Какой же все-таки шаг надо сейчас сделать, чтобы публика снова сгруппировалась, чтобы перестала быть во многом случай­ной? Что надо сделать, чтобы случайную публику превратить в совершенно не случайную?

Может быть, надо поднять палец и сказать: «Уровень культу­ры!» Между прочим, классики на сцене стало меньше, чем было раньше, а ведь она возвышает душу. Мы перешли на злободнев­ные проблемы, а общечеловеческие оставляем в стороне. Из это­го вытекает и определенная эстетика. Как сказал бы Треплев, удо­бопонятная в домашнем обиходе. Эстетика средств массовой коммуникации.

Эта эстетика с телеэкрана перекочевывает в театр и утвержда­ется в нем. Это гибельно. Боже мой, что за герой на телеэкране! Да его ни за что не отличишь от героя предыдущей телепередачи. В его мимику лучше не вглядываться. Она ординарна. И мимика, и интонация говорят лишь о том, что артист, да и герой его, на самом деле мало что пережили, мало что передумали, мало что знают. Это тот же благополучный молодожен с планом проведе­ния медового месяца. А при этом нас хотят убедить в том, что пе­ред нами главное действующее лицо.
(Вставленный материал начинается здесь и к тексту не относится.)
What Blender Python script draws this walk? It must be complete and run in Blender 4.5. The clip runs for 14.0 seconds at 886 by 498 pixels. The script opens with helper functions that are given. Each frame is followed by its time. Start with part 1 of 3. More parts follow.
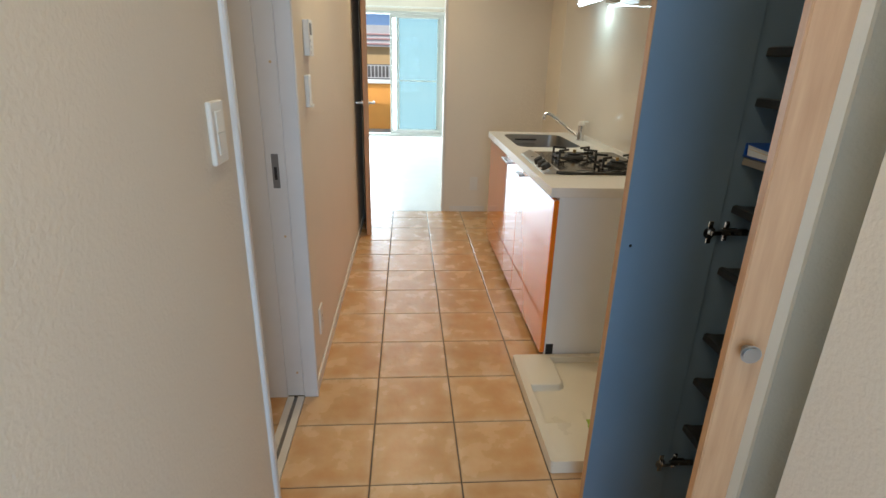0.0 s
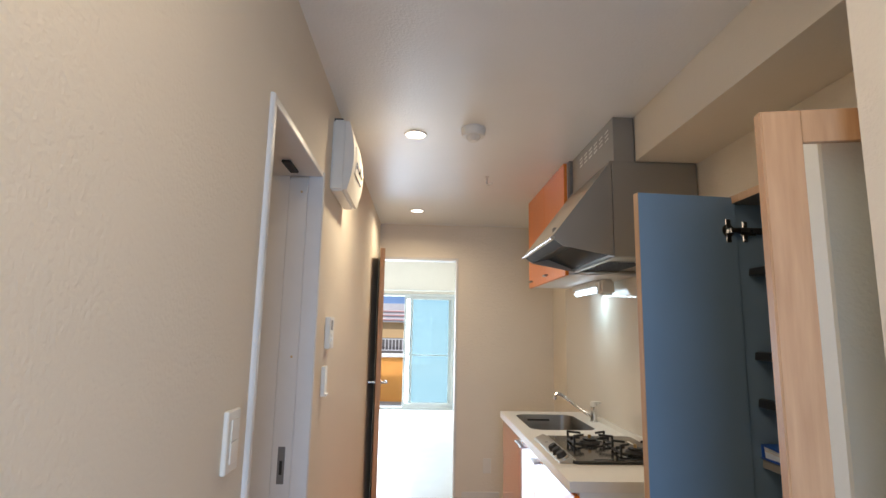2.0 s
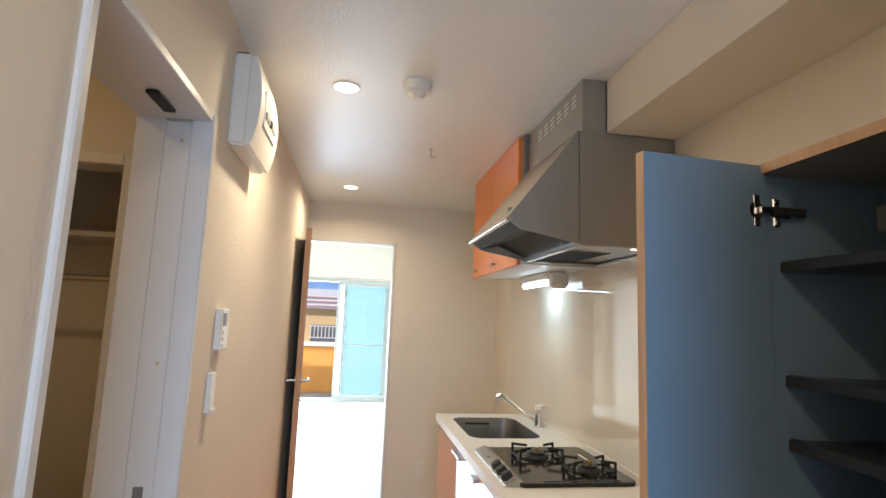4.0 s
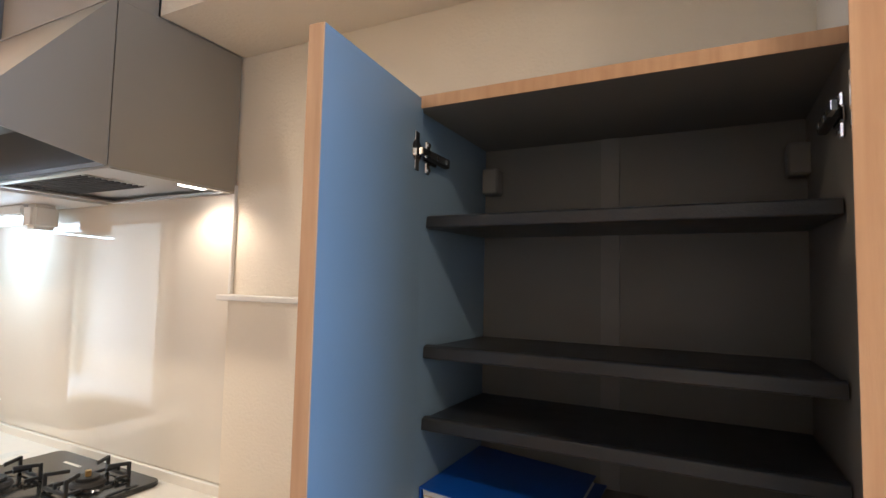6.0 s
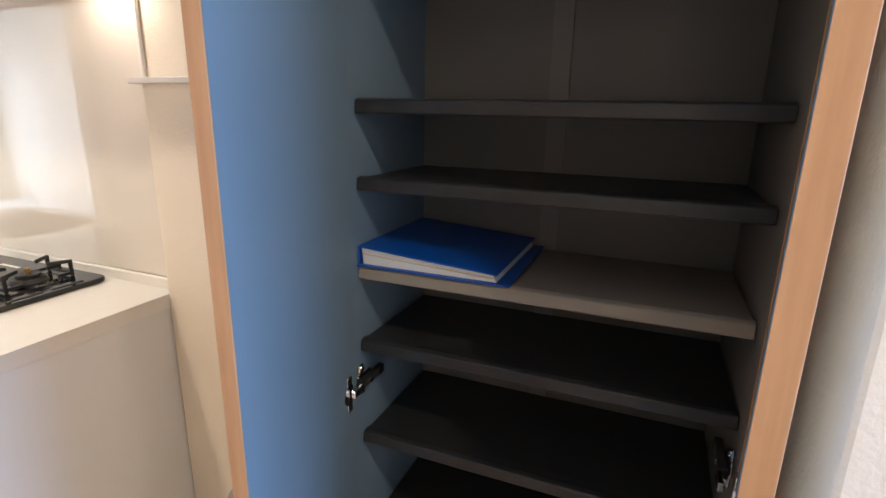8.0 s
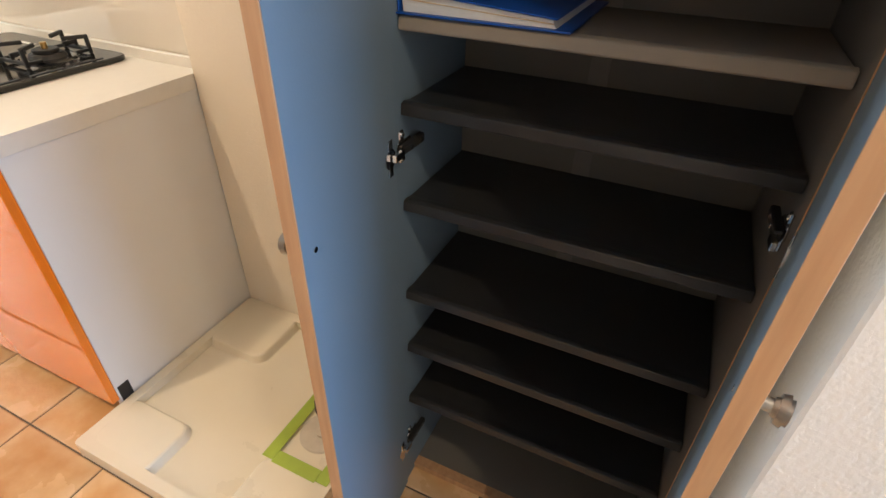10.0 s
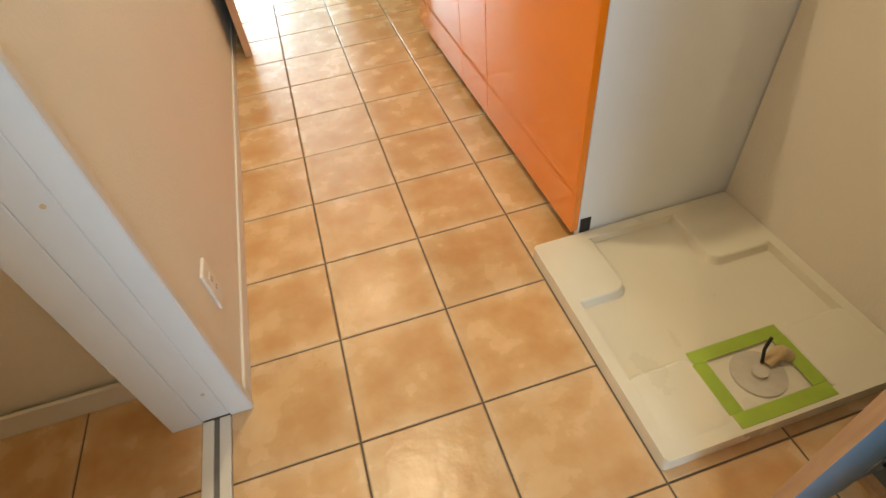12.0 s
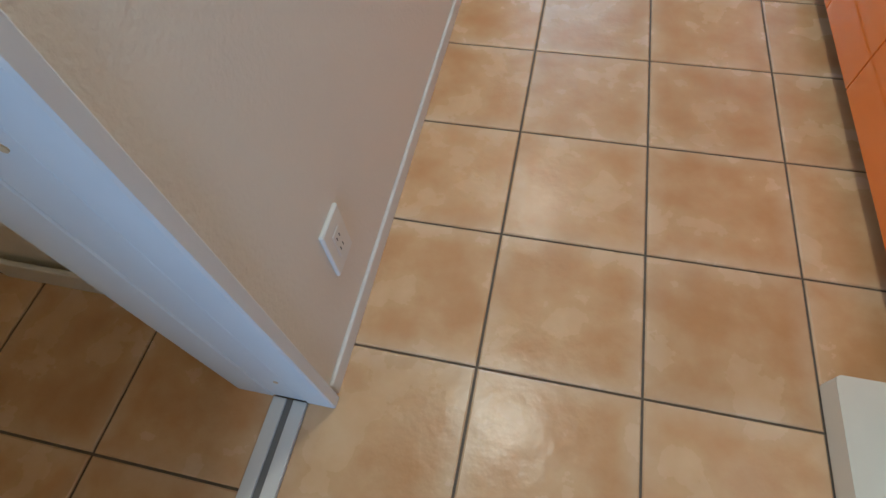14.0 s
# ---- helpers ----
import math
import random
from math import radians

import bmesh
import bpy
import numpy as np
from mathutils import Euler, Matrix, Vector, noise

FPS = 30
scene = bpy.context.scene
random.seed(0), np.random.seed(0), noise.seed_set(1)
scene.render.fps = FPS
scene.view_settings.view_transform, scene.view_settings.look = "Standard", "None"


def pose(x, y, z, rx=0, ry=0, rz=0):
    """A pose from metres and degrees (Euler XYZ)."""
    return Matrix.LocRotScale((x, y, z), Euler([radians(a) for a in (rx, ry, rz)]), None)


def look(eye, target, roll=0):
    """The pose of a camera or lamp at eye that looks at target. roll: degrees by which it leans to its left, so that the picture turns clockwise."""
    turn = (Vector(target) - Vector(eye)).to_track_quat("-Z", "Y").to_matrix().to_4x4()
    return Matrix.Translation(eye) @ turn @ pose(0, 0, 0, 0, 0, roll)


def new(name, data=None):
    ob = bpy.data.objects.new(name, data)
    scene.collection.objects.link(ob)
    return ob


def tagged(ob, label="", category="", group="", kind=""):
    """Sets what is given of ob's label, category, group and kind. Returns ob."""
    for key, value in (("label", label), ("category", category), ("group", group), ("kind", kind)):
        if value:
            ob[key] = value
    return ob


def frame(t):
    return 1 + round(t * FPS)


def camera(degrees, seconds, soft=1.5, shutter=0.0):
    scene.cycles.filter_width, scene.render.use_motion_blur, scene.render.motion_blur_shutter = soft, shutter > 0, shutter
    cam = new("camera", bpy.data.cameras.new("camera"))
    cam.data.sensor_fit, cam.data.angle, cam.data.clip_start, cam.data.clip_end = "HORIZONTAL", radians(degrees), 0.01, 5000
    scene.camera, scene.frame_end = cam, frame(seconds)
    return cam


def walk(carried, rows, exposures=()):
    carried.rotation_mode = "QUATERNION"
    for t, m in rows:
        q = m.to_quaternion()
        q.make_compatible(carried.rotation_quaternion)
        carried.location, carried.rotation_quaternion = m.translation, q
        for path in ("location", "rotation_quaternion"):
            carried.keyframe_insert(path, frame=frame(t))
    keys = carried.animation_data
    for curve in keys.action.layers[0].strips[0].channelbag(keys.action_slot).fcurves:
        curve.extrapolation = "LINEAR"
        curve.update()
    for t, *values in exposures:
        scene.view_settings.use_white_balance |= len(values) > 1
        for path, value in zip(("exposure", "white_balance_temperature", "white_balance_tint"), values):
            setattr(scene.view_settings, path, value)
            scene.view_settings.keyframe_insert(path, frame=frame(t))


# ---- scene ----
cam = camera(81.2, 14.0)
PATH = [
    (0, (0.123, -1.937, 1.316), (0.262, -0.066, 0.624), 1.4),
    (0.5, (0.133, -1.922, 1.333), (0.262, 0.024, 0.89), 1.2),
    (1, (0.119, -1.967, 1.362), (0.222, 0.022, 1.18), 1.3),
    (1.5, (0.125, -1.956, 1.373), (0.214, 0.04, 1.448), 1.4),
    (2, (0.124, -1.977, 1.396), (0.206, -0.003, 1.704), 1.1),
    (4.5, (0.192, -1.386, 1.442), (0.724, 0.526, 1.691), 3.4),
    (5, (0.206, -1.217, 1.451), (1.273, 0.462, 1.664), 2.2),
    (5.5, (0.213, -1.138, 1.45), (1.753, 0.125, 1.636), 1.4),
    (6, (0.225, -1.127, 1.455), (1.999, -0.212, 1.588), 1.3),
    (6.5, (0.213, -1.149, 1.443), (2.048, -0.357, 1.511), 1.4),
    (7, (0.228, -1.147, 1.421), (2.076, -0.388, 1.334), 1.6),
    (7.5, (0.251, -1.138, 1.384), (2.084, -0.395, 1.088), 1.3),
    (8, (0.285, -1.133, 1.345), (2.073, -0.406, 0.821), 1.0),
    (8.5, (0.285, -1.124, 1.322), (1.993, -0.466, 0.516), -0.1),
    (11, (0.26, -1.065, 1.205), (1.411, -0.119, -0.13), -3.5),
    (11.5, (0.194, -1.001, 1.187), (0.935, 0.24, -0.195), -5.7),
    (12, (0.125, -0.878, 1.161), (0.42, 0.485, -0.273), -6.8),
    (12.5, (0.087, -0.628, 1.068), (0.06, 0.679, -0.445), -6.2),
    (13, (0.041, -0.399, 1.039), (-0.149, 0.761, -0.579), -5.5),
    (13.5, (0.045, -0.344, 1.004), (-0.214, 0.708, -0.677), -6.3),
    (14, (0.054, -0.301, 0.957), (-0.254, 0.675, -0.762), -6.3),
]
walk(cam, [(t, look(eye, target, roll)) for t, eye, target, roll in PATH],
     [(0, -0.34, 6200, 8), (2, -0.28, 6100, 15), (4.5, -0.03, 5900, 12), (5, -0.03, 5400, 11), (5.5, 0.32, 5700, 14), (6.5, 0.65, 5600, 17),
      (8.5, 0.7, 5600, 17), (11, 0.42, 6500, 14), (11.5, 0.27, 6100, 9), (12, 0.3, 6700, 5), (12.5, 0.07, 5600, 1), (13.5, -0.1, 4800, 3), (14, -0.18, 4600, 2)])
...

Если это действительно так, то это ужасно. У этого «лица» лишь более или менее пра­вильные черты, слишком, пожалуй, правильные, чтобы вызвать к себе интерес.

Когда люди смотрят очень много такого, им нечто индивиду­альное может показаться абсурдным исключением, может даже рассердить.
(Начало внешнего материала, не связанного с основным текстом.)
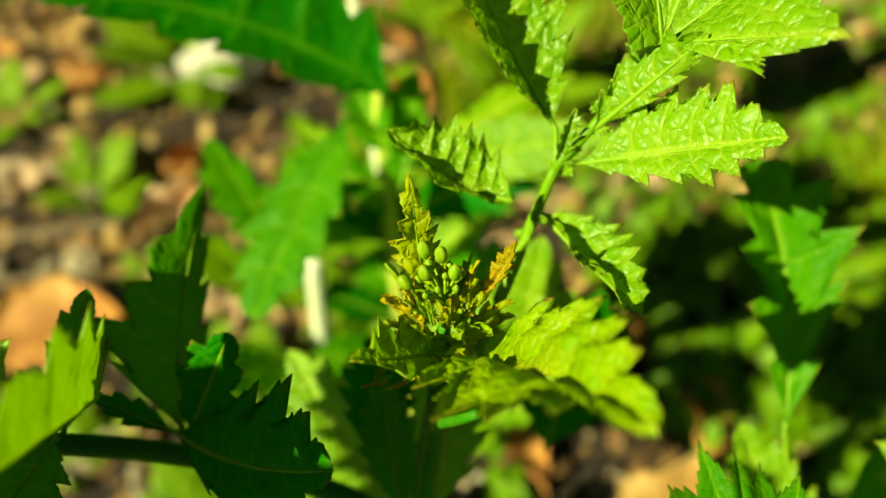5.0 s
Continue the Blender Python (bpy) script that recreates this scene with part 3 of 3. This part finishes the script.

В театре, правда, в этом смысле более просторно. Там много всякого разного — от однодневок до экстравагантных глупостей. Поэтому лозунг «Многообразие!» тоже, пожалуй, не годится. Многообразие налицо. Но оно почему-то не радует. Оно дробит.

 

Все-таки что-то должно быть объединяющим. Искать ли это объединяющее начало в современной драматургии? Вполне мо­жет быть, но только не в преобладании какого-то одного жанра, а в прочности художественных критериев, ныне весьма размытых. Если же все сводить к «нужным» жанрам, мы вернемся вспять, к прежнему. Сегодня почемутто надо писать о деревне, завтра — о производстве, послезавтра — на военную тему и т.д. Ничего это­го на самом деле не нужно. Потому что настоящий драматург, на какую бы тему он ни писал, пишет о жизни, а значит, о вечном. Публицистическая пьеса? Но она, как известно, не приносит пол­ной художественной радости. И уже в следующем сезоне, когда сменятся вопросы, сменится и большинство таких пьес. Или пе­рестанет с прежней силой интересовать.

Тогда я, пожалуй, выдвинул бы лозунг «Классичность!» Ну­жен замечательный текст. Чтобы он был отточен, чтобы это была литература. Когда читаешь пьесу Толстого «Живой труп», со­дрогаешься от каждой фразы. Когда читаешь среднюю современ­ную пьесу, теряешь интерес уже на третьей странице из-за пло­хой словесной ткани. Между тем сама литературная ткань долж­на быть притягательна.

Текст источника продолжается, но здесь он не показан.